>> BEGIN Supplied data
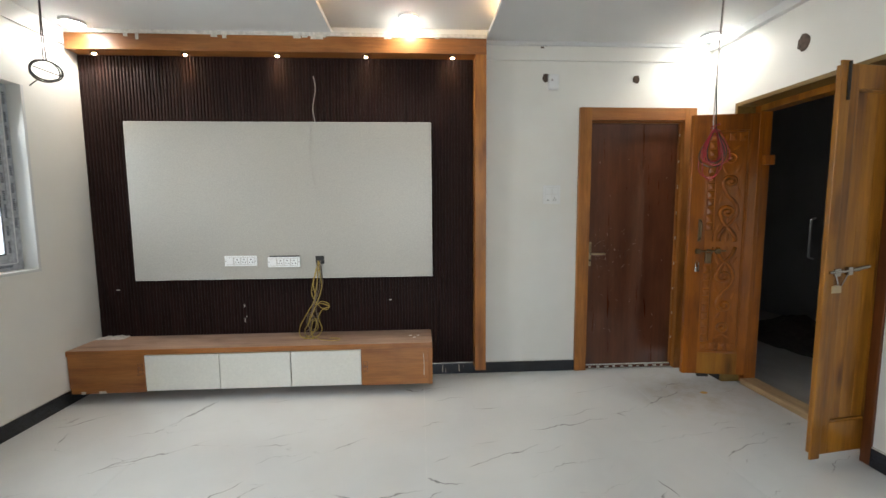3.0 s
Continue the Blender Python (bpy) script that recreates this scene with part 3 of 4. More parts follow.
part("sill", box(3.868, 4.628, 0.016, 0.12, 0, 0.026), VENEER, door, "dark wooden sill with pale cement dabs")
part("sill_lip", box(3.882, 4.614, 0.012, 0.0295, 0.0262, 0.0315, 0.001), DUST, door)
for k in range(10):
    x = 3.91 + k * 0.07
    part("cement_dab", box(x, x + 0.02 + 0.006 * (k % 3), 0.0135, 0.0158, 0.003, 0.017 + 0.004 * (k % 2), 0.001), DUST, door)
plate = part("handle_plate", box(3.886, 3.912, 0.024, 0.03, 0.877, 1.078, 0.002), BRASS, door, "aged brass lock plate")
part("lever", merge(tube([(3.9, 0.026, 0.982), (3.9, -0.022, 0.982)], 0.009, 10), box(3.892, 4.008, -0.03, -0.016, 0.973, 0.991, 0.004)), SATIN, plate, "satin brass lever")
part("key_hole", lathe([(0.009, 0.0), (0.008, -0.008)], (3.9, 0.024, 0.925), 12, "y"), IRON, plate)
rng = random.Random(7)
for k in range(110):                             # paint and plaster scuffs on the leaf
    x, z = 3.93 + rng.random() * 0.65, 0.2 + rng.random() * 1.7
    if rng.random() < 0.6:
        x, z = 3.94 + rng.random() ** 1.4 * 0.42, rng.gauss(0.98, 0.11)
    ln, an = 0.003 + 0.026 * rng.random() ** 2.5, rng.gauss(1.57, 0.8)
    w = 0.0003 + rng.random() * 0.0008
    dx, dz = math.cos(an) * ln / 2, math.sin(an) * ln / 2
    part("scratch", tube([(x - dx, 0.0298, z - dz), (x + 0.2 * dz, 0.0292, z), (x + dx, 0.0298, z + dz)], w, 4), SCUFF, leaf)
for k in range(9):
    z = 0.25 + k * 0.21
    part("frame_chip", box(4.611, 4.618, 0.006, 0.0118, z, z + 0.018 + 0.01 * rng.random(), 0.001), SCUFF, door)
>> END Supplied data
■ What is expected: Filter out every line that lacks the word "with", and copy the rest.

■ The solution:
Continue the Blender Python (bpy) script that recreates this scene with part 3 of 4. More parts follow.
part("sill", box(3.868, 4.628, 0.016, 0.12, 0, 0.026), VENEER, door, "dark wooden sill with pale cement dabs")